Il faut noter que l’interprétation, la mise en œuvre et le contrôle de l’exécution du code et de ses textes d’application, la négociation des contrats, le suivi de l’activité minière et d’autres doivent normalement être faits par des professionnels compétents, à défaut de quoi on a toujours à se plaindre de la sous-estimation de notre potentiel en ressources minérales, la surestimation des dépenses de l’activité minière et la minimisation des bénéfices, des déséquilibres dans les contrats, le partage non équitable des bénéfices, etc.
Selon vous, qu’est-ce qui devrait figurer dans les textes d’applications de ce code ?
Si la situation actuelle de suspension de l’activité minière est liée en partie au souci de transparence, de partage équitable des intérêts entre parties prenantes, aux respects des principes de durabilité, et de responsabilité sociétale, nous attendons avoir des textes d’application, dont le règlement minier, qui soient les plus précis possibles, les plus compréhensibles possibles, et les moins confus possibles en matière de définition des intérêts et de la gestion des litiges. Des dispositions plus claires sur la protection environnementale, la santé et la sécurité des employés dans les mines et carrières, les communautés locales, etc., sont attendues des textes d’application. Il en est de même de ce qui est de la contribution au développement locale, la prise en charge des victimes, et de tout ce qui se rapporte à la durabilité de l’activité minière.
Quid de la transparence ?
Il faut noter que le présent code n’est pas précis sur la communication et la transparence sur l’activité minière et la gestion des revenus miniers. Des mécanismes rigoureux permettant le rapatriement effectif des revenus de l’exportation et la commercialisation des substances minérales et la lutte contre toute forme de corruption dans le secteur sont indispensables. Les textes d’application devraient bien s’y pencher.
La gestion des comptoirs miniers et de carrières relèverait le plus du domaine commercial que minier. Les textes d’application du présent code devraient mettre un accent particulier sur le rôle que doit jouer d’autres textes et mécanismes spécialisés dans ce domaine.
Il semble qu’il y a moins de clarté sur l’emploi des notions d’exploitation industrielle, grande mine, semi-industrielles, petite mine, exploitation mécanisée, semi-mécanisée, et exploitation artisanale. Il faudrait plus d’harmonisation pour éviter toute confusion dans leur application. S’il y a lieu de synonymie, il faut le préciser clairement.
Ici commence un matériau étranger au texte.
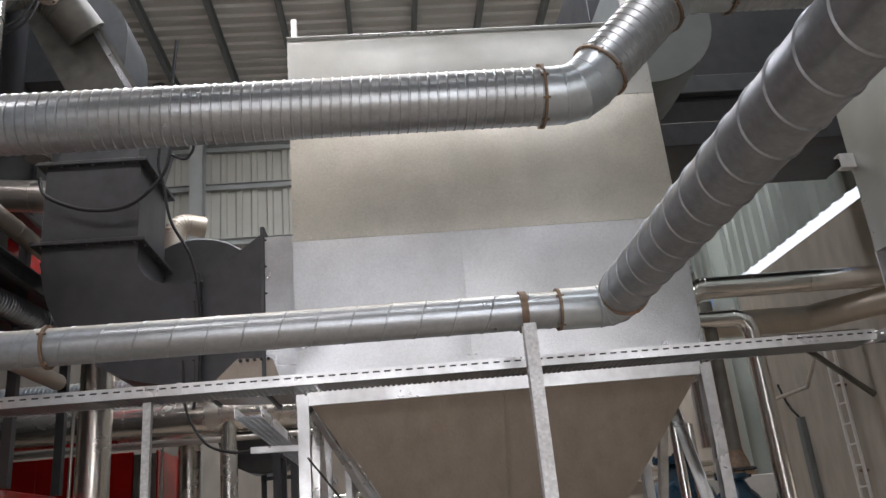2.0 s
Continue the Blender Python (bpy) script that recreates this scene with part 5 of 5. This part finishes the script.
# ---- dark ducting above and behind the first collector ----
bd = thing("black_duct", "black box duct with stepped bands behind the collector", "duct", at=(3.6, 8.0, 5.0))
part("box", bevel(box(B(), 2.25, 5.25, 7.3, 8.8, 5.2, 7.4), 0.01), "black", bd, smooth=0)
part("band", bevel(box(B(), 2.25, 5.25, 7.2, 7.3, 5.55, 5.75), 0.008), "charcoal", bd, smooth=0)
part("band", bevel(box(B(), 2.25, 5.25, 7.15, 7.3, 4.95, 5.2), 0.008), "black", bd, smooth=0)
eb = thing("elbow_casing", "dull rounded sheet elbow on the collector side", "duct", at=(2.4, 6.3, 5.2))
bm = B()
prof = [(1.98, 5.9), (1.98, 4.85)] + [(2.1 + 0.6 * math.sin(a), 5.35 - 0.55 * math.cos(a)) for a in [math.pi / 2 * k / 10 for k in range(11)]] + [(2.7, 5.9)]
loft(bm, [[Vector((x, y, z)) for x, z in prof] for y in (5.7, 6.6)])
part("casing", bm, "purlin", eb, smooth=30)
part("flange", beam(B(), (1.99, 5.66, 4.8), (1.99, 5.66, 5.95), 0.06, 0.04, "L", 0.006), "galv_frame", eb, smooth=0)
hs = thing("exhaust_fan", "charcoal rounded exhaust fan housing high above the flue", "fan", at=(-2.7, 7.6, 6.3))
prof = [(-3.55, 6.25), (-2.53, 6.25)] + [(-3.03 + 0.52 * math.cos(a), 6.72 + 0.6 * math.sin(a)) for a in [math.pi / 2 * k / 12 for k in range(13)]] + [(-3.55, 7.32)]
part("housing", loft(B(), [[Vector((x, y, z)) for x, z in prof] for y in (7.5, 8.2)]), "charcoal", hs, smooth=30)
part("mount", bevel(box(B(), -2.85, -2.5, 7.4, 8.2, 5.85, 6.24), 0.01), "black", hs, smooth=0)
sd = thing("slanting_duct", "dull steel rectangular duct slanting down to the flue", "duct", at=(-2.9, 7.0, 6))
part("trunk", beam(B(), (-3.35, 7.05, 7.35), (-2.3, 7.0, 5.35), 0.55, 0.42, up=(0, 1, 0)), "grime", sd, smooth=0)
part("edge_strip", beam(B(), (-3.08, 6.78, 7.3), (-2.03, 6.72, 5.3), 0.05, 0.05, up=(0, 1, 0)), "sheet", sd, smooth=0)
uc = thing("upper_casing", "black sheet casing on the boiler beside the exhaust ducting", "casing", at=(-3.9, 7.0, 4.9))
part("casing_body", bevel(box(B(), -3.93, -3.5, 5.4, 8.8, 4.95, 7.5), 0.015), "black", uc, smooth=0)
for y in (6.1, 7.0, 7.9):
    part("casing_rib", beam(B(), (-3.49, y, 4.98), (-3.49, y, 7.47), 0.04, 0.03, "L", 0.005), "charcoal", uc, smooth=0)
hb = thing("hose_bend", "clear-wound flexible hose bend high up", "hose", at=(-3.3, 6.4, 6))
part("hose", pipe(B(), [(-3.6, 6.3, 5.2), (-3.5, 6.3, 6.3), (-2.9, 6.4, 6.6), (-2.6, 6.7, 6.2)], 0.19, 24, 0.4, 8, 0.01), "grime", hb)
for y, w in ((6.05, 0.5), (6.12, 0.62), (5.9, 0.4)):
    part("tie_wire", cable(B(), [(-3.75, y, 5.7), (-3.45, y - 0.05, 5.6 + 0.1 * w), (-2.9, y, 5.9), (-2.75, y + 0.1, 6.3 + 0.3 * w)], 0.012), "rubber", hb)
dh = thing("drain_hopper", "dark steel funnel under the walkway", "funnel", at=(-2.75, 6.2, 4.9))
part("cone", turned(B(), (-2.75, 6.3, 4.75), U, [(0, 0.1), (0.12, 0.1), (0.3, 0.2), (0.32, 0.2)], 20), "grime", dh)
rd = thing("round_damper", "charcoal round casing behind the flue elbow", "fan casing", at=(-1.7, 7.3, 3.8))
part("drum", turned(B(), (-1.6, 6.8, 3.6), (0, 1, 0), [(0, 0.1), (0, 0.57), (0.015, 0.585), (0.5, 0.585), (0.5, 0.1)], 48), "charcoal", rd)
studs("bolt", [(x, FY0 - 0.02, 2.76) for x in span(-1.36, -0.98, 6)], (0, -1, 0), flue, "black", 0.012, 0.03)
lm = thing("ceiling_lamp", "small round lit lamp under the roof", "lamp", at=(-3.6, 12.4, 9.15))
part("shade", turned(B(), (-3.6, 12.4, 9.14), U, [(0, 0.16), (0.06, 0.14), (0.13, 0.05)], 20), "charcoal", lm)
part("lens", cyl(B(), (-3.6, 12.4, 9.125), (-3.6, 12.4, 9.138), 0.14, seg=20), "lamp", lm)
tagged(solid("floor_cable", cable(B(), [(-0.62, 10.0, 0.012), (-0.5, 10.35, 0.012), (-0.05, 10.6, 0.012), (0.35, 10.4, 0.012), (0.3, 9.75, 0.012), (-0.15, 9.8, 0.012), (-0.5, 9.7, 0.012)], 0.01), "rubber", "black cable lying in a loop on the floor", "cable"), group="cables")
tagged(solid("floor_cable", cable(B(), [(-0.55, 6.8, 0.006), (-0.4, 6.72, 0.006), (-0.22, 6.64, 0.006), (-0.12, 6.52, 0.006)], 0.0035), "rust", "short dark cable end lying on the floor", "cable"), group="cables")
Il faut que les textes d’application du présent code soient plus précis sur les stratégies à adopter pour arriver à une transformation minière au niveau local. Cela répondrait à l’une des aspirations de la Vision Minière Africaine et aux objectifs de développement du pays.
Les textes d’application du présent code devraient également prévoir des mécanismes d’inclusivité, dont la participation des acteurs, autres qu’étatiques et privés, dans le suivi de la gestion ou dans la gouvernance du secteur minier et des carrières.
Cela est notamment prévu par le mécanisme de la CIRGL sur la lutte contre l’exploitation illégale des ressources naturelles et le mécanisme régional de certification, le Burundi ayant adhéré à tous ces mécanismes.